One of two Republican members of the House committee investigating the attack on the U.S. Capitol on Jan. 6, 2021, starkly warned Sunday that his own party’s lies could feed additional violence.
“There is violence in the future, I’m going to tell you,” said Rep. Adam Kinzinger (R-Ill.), on ABC’s “This Week.” “And until we get a grip on telling people the truth, we can’t expect any differently.”
Public officials have been inundated with threats in recent months, many spurred by former president Donald Trump’s continued obsession with the baseless claim that his 2020 loss was the result of a vast conspiracy of fraud. The Washington Post last year tracked how election administrators in at least 17 states received threats of violence in the months after the Jan. 6 attack, often sparked directly by comments from Trump.

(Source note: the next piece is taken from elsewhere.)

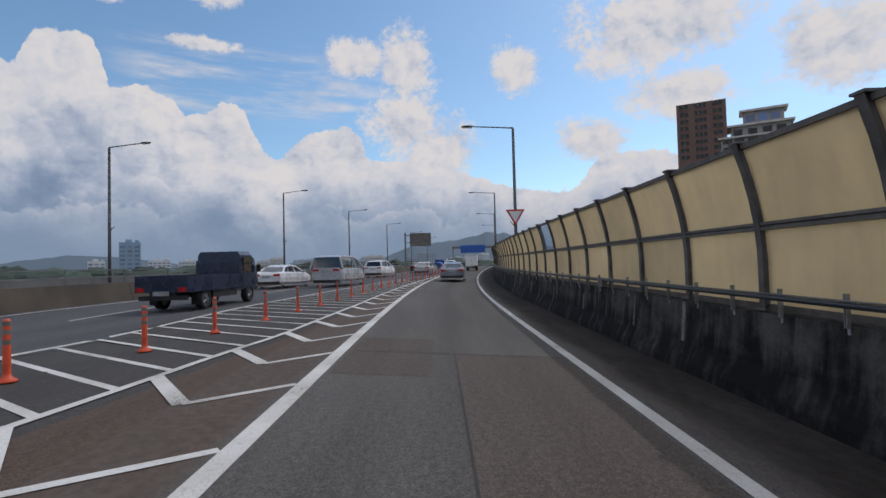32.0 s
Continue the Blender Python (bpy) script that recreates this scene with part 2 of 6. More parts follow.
def make_asphalt(name, base=(0.142, 0.130, 0.118), dirt=True, lane=3.58, verge_tone=1.0):
    """Worn asphalt. UV: u metres along, v metres across from the left edge line."""
    m, k = material(name)
    u, (along, across, _) = uv_of(k)
    grain = k.noise(u, 95.0, 3.0, 0.7)
    stone = k.add("ShaderNodeTexVoronoi", {"Vector": u, "Scale": 85.0}).outputs["Distance"]
    patch = k.noise(k.mapping(u, (0.12, 0.9, 1)), 1.0, 5.0, 0.6)
    blot = k.noise(u, 0.55, 5.0, 0.6)
    f = k.math("ADD", k.range(patch, 0.3, 0.7, 0.86, 1.12), k.math("MULTIPLY", k.math("SUBTRACT", grain, 0.5), 1.8))
    coarse = k.noise(u, 42.0, 4.0, 0.8)
    f = k.math("MULTIPLY", f, k.range(blot, 0.25, 0.75, 0.90, 1.10))
    f = k.math("MULTIPLY", f, k.range(coarse, 0.28, 0.72, 0.42, 1.62, False))
    f = k.math("MULTIPLY", f, k.range(k.noise(u, 15.0, 3.0, 0.7), 0.3, 0.7, 0.80, 1.20))
    wide = k.math("ADD", across, k.math("MULTIPLY", k.math("SUBTRACT", patch, 0.5), 0.35))
    # oil drip band between the wheel tracks
    mid = k.math("ABSOLUTE", k.math("SUBTRACT", wide, lane / 2))
    f = k.math("MULTIPLY", f, k.range(mid, 0.0, 0.55, 0.80, 1.0))
    speck = k.range(stone, 0.05, 0.30, 2.1, 0.94)
    f = k.math("MULTIPLY", f, speck)
    col = k.mix(1.0, (*base, 1), k.add("ShaderNodeCombineColor", {0: f, 1: f, 2: f}).outputs[0], "MULTIPLY")
    if dirt:
        n = k.noise(k.mapping(u, (0.35, 1.6, 1)), 1.3, 6.0, 0.65)
        lo = k.range(k.math("ADD", across, k.math("MULTIPLY", k.math("SUBTRACT", n, 0.5), 0.5)), 0.02, -0.28)
        hi = k.range(k.math("ADD", across, k.math("MULTIPLY", k.math("SUBTRACT", n, 0.5), 0.9)), lane + 0.05, lane + 0.55)
        amount = k.math("MULTIPLY", k.math("MAXIMUM", lo, hi), k.range(n, 0.2, 0.6, 0.72, 1.0))
        mud = k.mix(k.range(k.noise(u, 9.0, 5.0, 0.7), 0.3, 0.7), (0.070, 0.052, 0.041, 1), (0.112, 0.086, 0.069, 1))
        # right verge dirt; verge_tone puts each stretch's shade into its colour
        verge_dirt = k.mix(k.range(k.noise(u, 7.0, 5.0, 0.7), 0.3, 0.7), tuple(c * verge_tone for c in (0.026, 0.022, 0.019)) + (1,), tuple(c * verge_tone for c in (0.058, 0.046, 0.038)) + (1,))
        mud = k.mix(k.range(across, lane, lane + 0.7), mud, verge_dirt)
        col = k.mix(amount, col, mud)
    height = k.math("ADD", k.math("MULTIPLY", stone, 0.8), grain)
    finish(k, col, k.range(blot, 0.3, 0.7, 0.78, 0.94), 0.0, height, 0.5, 0.006, **{"Specular IOR Level": 0.2})
    return m


def make_paint(name, color=(0.62, 0.61, 0.58), wear=0.5):
    """Road paint worn through to the asphalt in flakes."""
    m, k = material(name)
    u, _ = uv_of(k)
    n = k.noise(u, 16.0, 6.0, 0.75)
    crack = k.add("ShaderNodeTexVoronoi", {"Vector": u, "Scale": 24.0}, feature="DISTANCE_TO_EDGE").outputs["Distance"]
    big = k.noise(u, 0.7, 4.0)
    gone = k.math("MULTIPLY", k.range(k.math("ADD", n, k.math("MULTIPLY", k.math("SUBTRACT", big, 0.5), 0.7)), 0.64 - 0.2 * wear, 0.80 - 0.2 * wear), 1.0)
    gone = k.math("MAXIMUM", gone, k.math("MULTIPLY", k.range(crack, 0.06, 0.0), wear))
    tint = k.mix(k.range(big, 0.3, 0.7), (*color, 1), (color[0] * 0.72, color[1] * 0.70, color[2] * 0.66, 1))
    finish(k, k.mix(gone, tint, (0.13, 0.125, 0.12, 1)), 0.7, 0.0, n, 0.2, 0.003)
    return m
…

The violence on Jan. 6 was a logical conclusion given the falsehoods spread by Trump his allies, Kinzinger said. “If you truly believe the deep state owned the election and the democracy was stolen and the election was stolen, that’s the most logical outcome,” said Kinzinger, who voted to impeach Trump shortly after the Jan. 6 attack and is not running for reelection.
He warned that the lies have not ended and could lead to a degradation of the democratic system, pointing to a county in New Mexico where Republican commissioners last week
refused to certify the results of a primary election because they did not trust their voting machines. The commission reversed its rejection
only after an order from the state supreme court.